Rien n'est plus fâcheux que cet effet pour l'esprit humain : il semble inévitablement condamné à perdre l'évidence de ses idées, toutes les fois qu'il veut leur donner de l'étendue ; il semble que les conceptions les plus vastes doivent toujours être les moins claires, et que le domaine du génie soit presque dans les ténèbres.

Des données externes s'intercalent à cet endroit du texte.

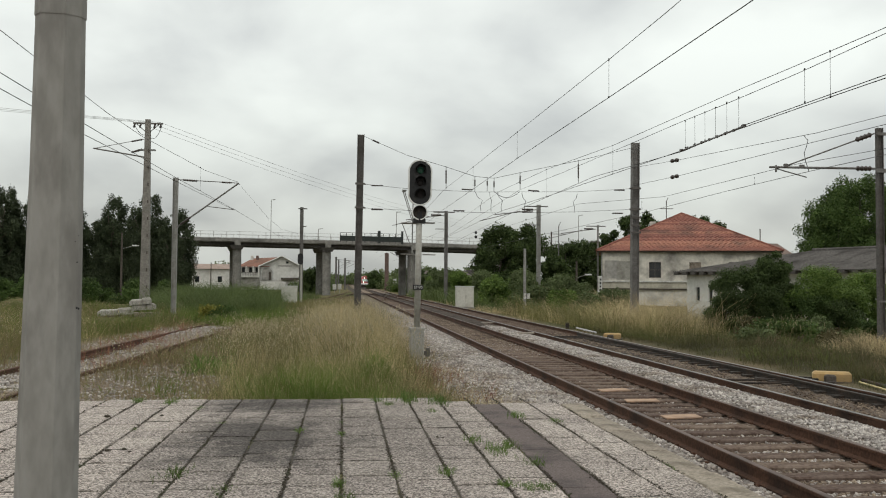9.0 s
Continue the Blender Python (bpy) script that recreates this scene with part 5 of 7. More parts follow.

Nous laisserons plaisanter sur cette triste condition, de l'esprit humain, ceux qui se croient très lumineux, parce qu'ils ne tentent jamais de pénétrer au-delà des espaces qui sont très éclairés ; et nous examinerons, avec ces philosophes qui ont bravé tous les ridicules pour agrandir tous les esprits, s'il n'existe pas des moyens et des secours avec lesquels on puisse étendre, d'une manière un peu égale, la lumière sur toutes les déductions d'un long raisonnement. Nous trouverons quelques-uns, au moins, de ces moyens dans l'art de rendre la chaîne des jugements très serrée, en rendant leur expression très précise et très concise ; dans l’art de représenter l’identité des idées par l’analogie des mots ; dans l’art, surtout, acquis par un heureux et continuel [21] exercice, de donner à tous les mouvements de son esprit une plus grande agilité, de marcher là où l'on se traîne, de voler là où l'on court, de passer enfin très rapidement le long de toutes les chaînes de raisonnement, pour ne jamais perdre de vue cette lumière du jour ou des sensations, unique et féconde source de toute évidence. Alors, et si jamais l'art de penser peut être porté à cette perfection, on raisonnera aussi rapidement qu'on juge, on jugera aussi rapidement qu'on imagine, on imaginera aussi rapidement qu'on sent ; et cette vérité démontrée, qu'on a tant de peine à comprendre, cette vérité qui nous apprend que toutes les opérations de l'esprit ne sont que sensations, ne paraîtra presque plus qu'une sensation elle-même.